The only bit of good news there has been since the outbreak of the illness, is the “flattening of the curve” of the condition in the land of the Red Dragon. Judging by a comparative graph I saw the other day, South Africa seems to be doing pretty well too.

Anyway, talking of which, I’m not sure about these sanitisers that they spray onto your hands at shopping malls. Man, these pale blue liquids make the skin on one’s hands sting.

At the weekend, my wife and I went down to Centurion Mall. We went into one of the entrances, got sprayed, but got no joy at the store we visited. We then tried another entrance and the security guard insisted on giving us another spray.

We remonstrated and said we had just been disinfected, but, I guess, it being more than his jobsworth, the geezer insisted on spraying us again. I Iet him spray my palms, only to promptly wipe them on my Levis what a handy garment that is.

Last Friday was a particularly sad day for me. A lovely dog I got to know over the past few years after she came here from Bangkok in Thailand, died.
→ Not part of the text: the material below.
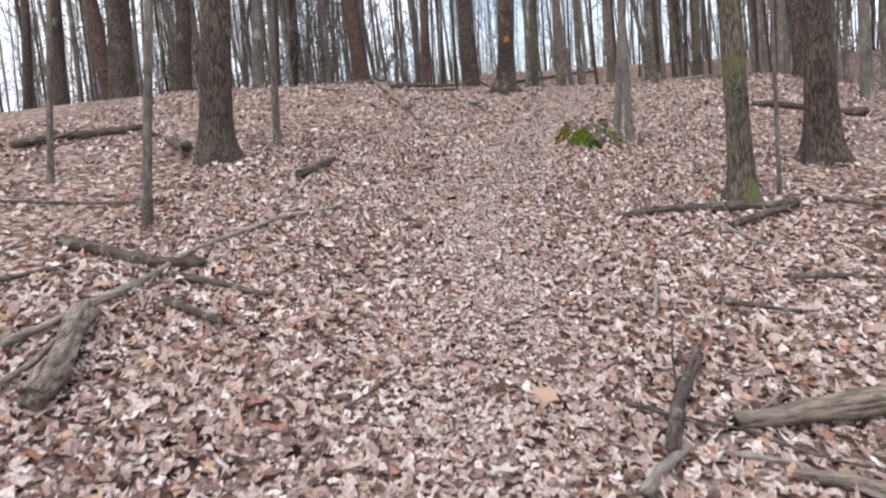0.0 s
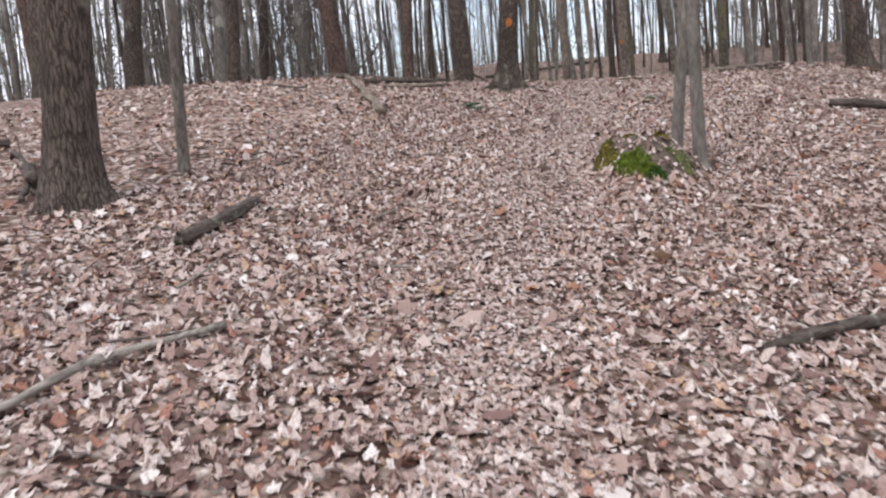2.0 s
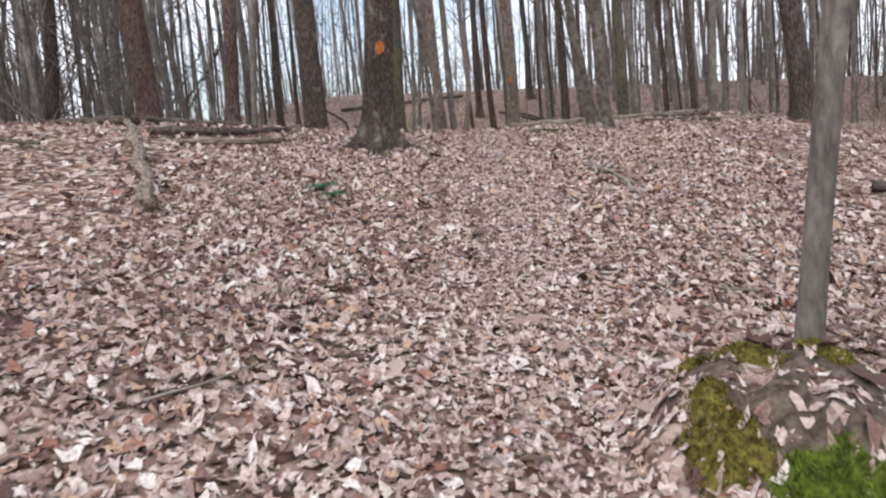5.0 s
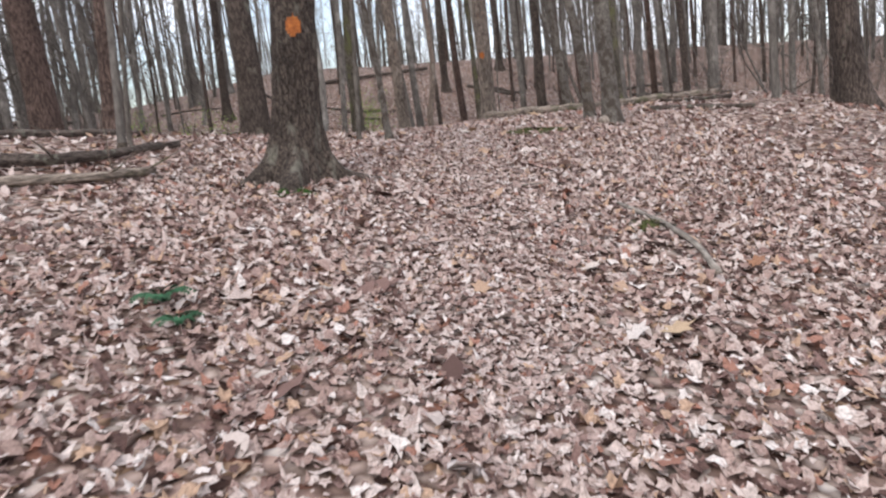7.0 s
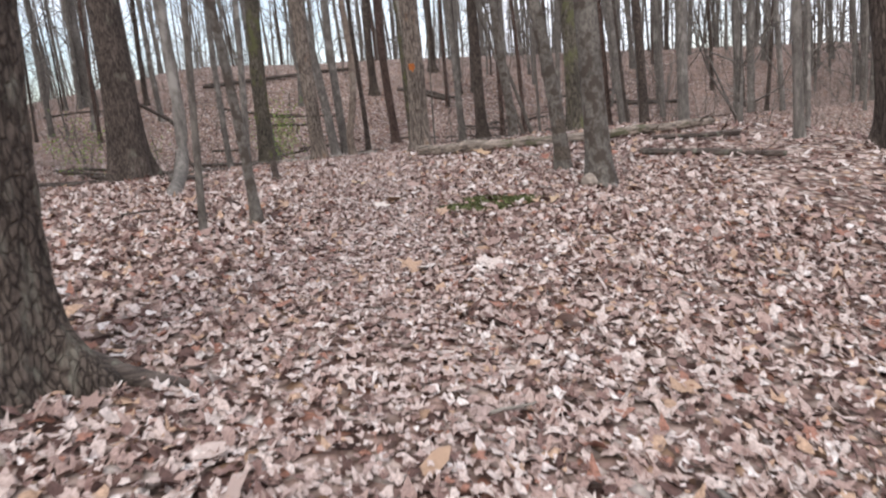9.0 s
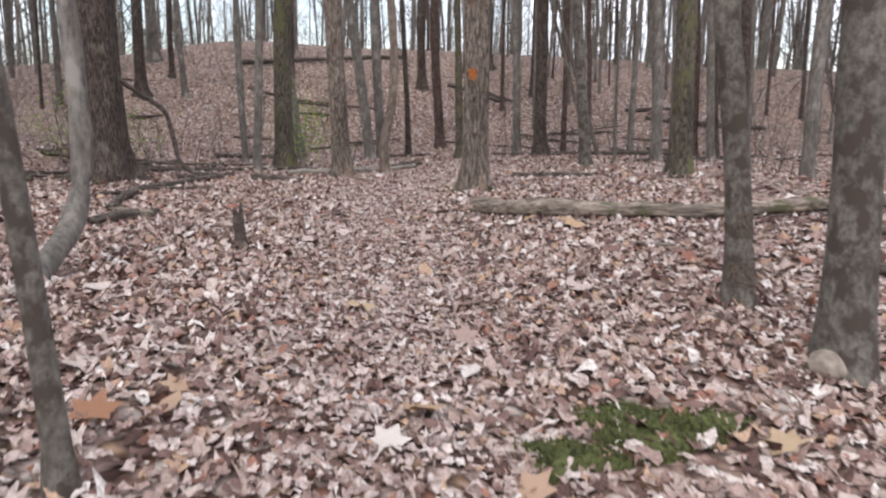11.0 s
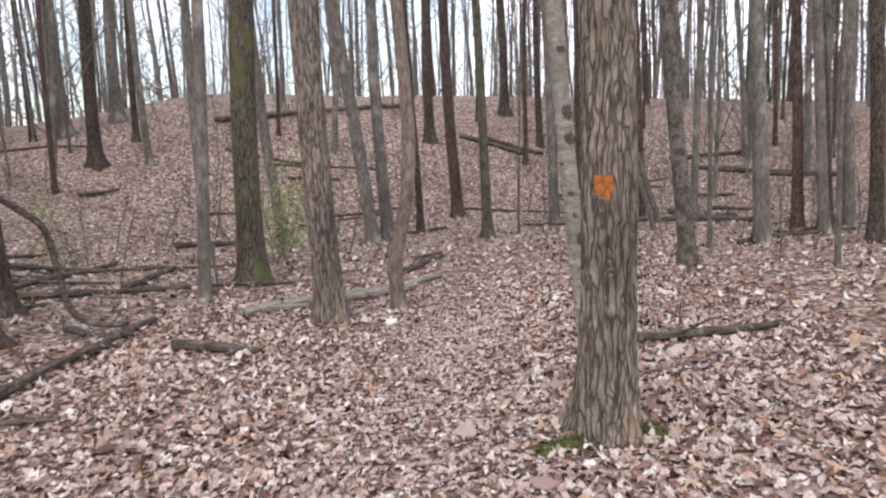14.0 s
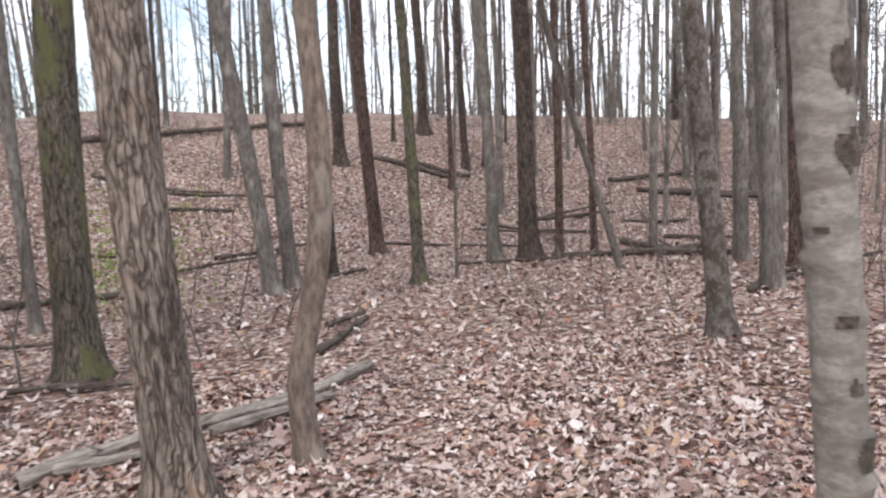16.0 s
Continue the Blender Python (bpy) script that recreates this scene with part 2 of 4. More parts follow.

The dog, named Mimi, belonged to a friend of mine, Reinette Wessels (aka as Pinki), who lives in Lyttelton Manor along with her sister, Hermien (aka Minky). We were seeing them later in the afternoon for level 3 lockdown sundowners.

But, at around 3pm, I got a call from the sisters to say that Mimi was in a bad way.

They wanted to take her to the vet, but were battling to lift her, so I rushed over there to lend a hand. On the way, I got a call from Minky to say they had managed with the help of a neighbour and were en route to the vet.

I raced over there, but by the time I got there, Mimi had already passed on tears all round.

Pinki had lived in Thailand for 12 years, teaching English, and had adopted Mimi, who had been a street dog, at a Bangkok shelter.

She was a pretty reticent animal and I never really won her trust, something that I regard as a huge disappointment. But given her loving nature towards beings she trusted, it is my belief that she’ll be reborn as an exalted being.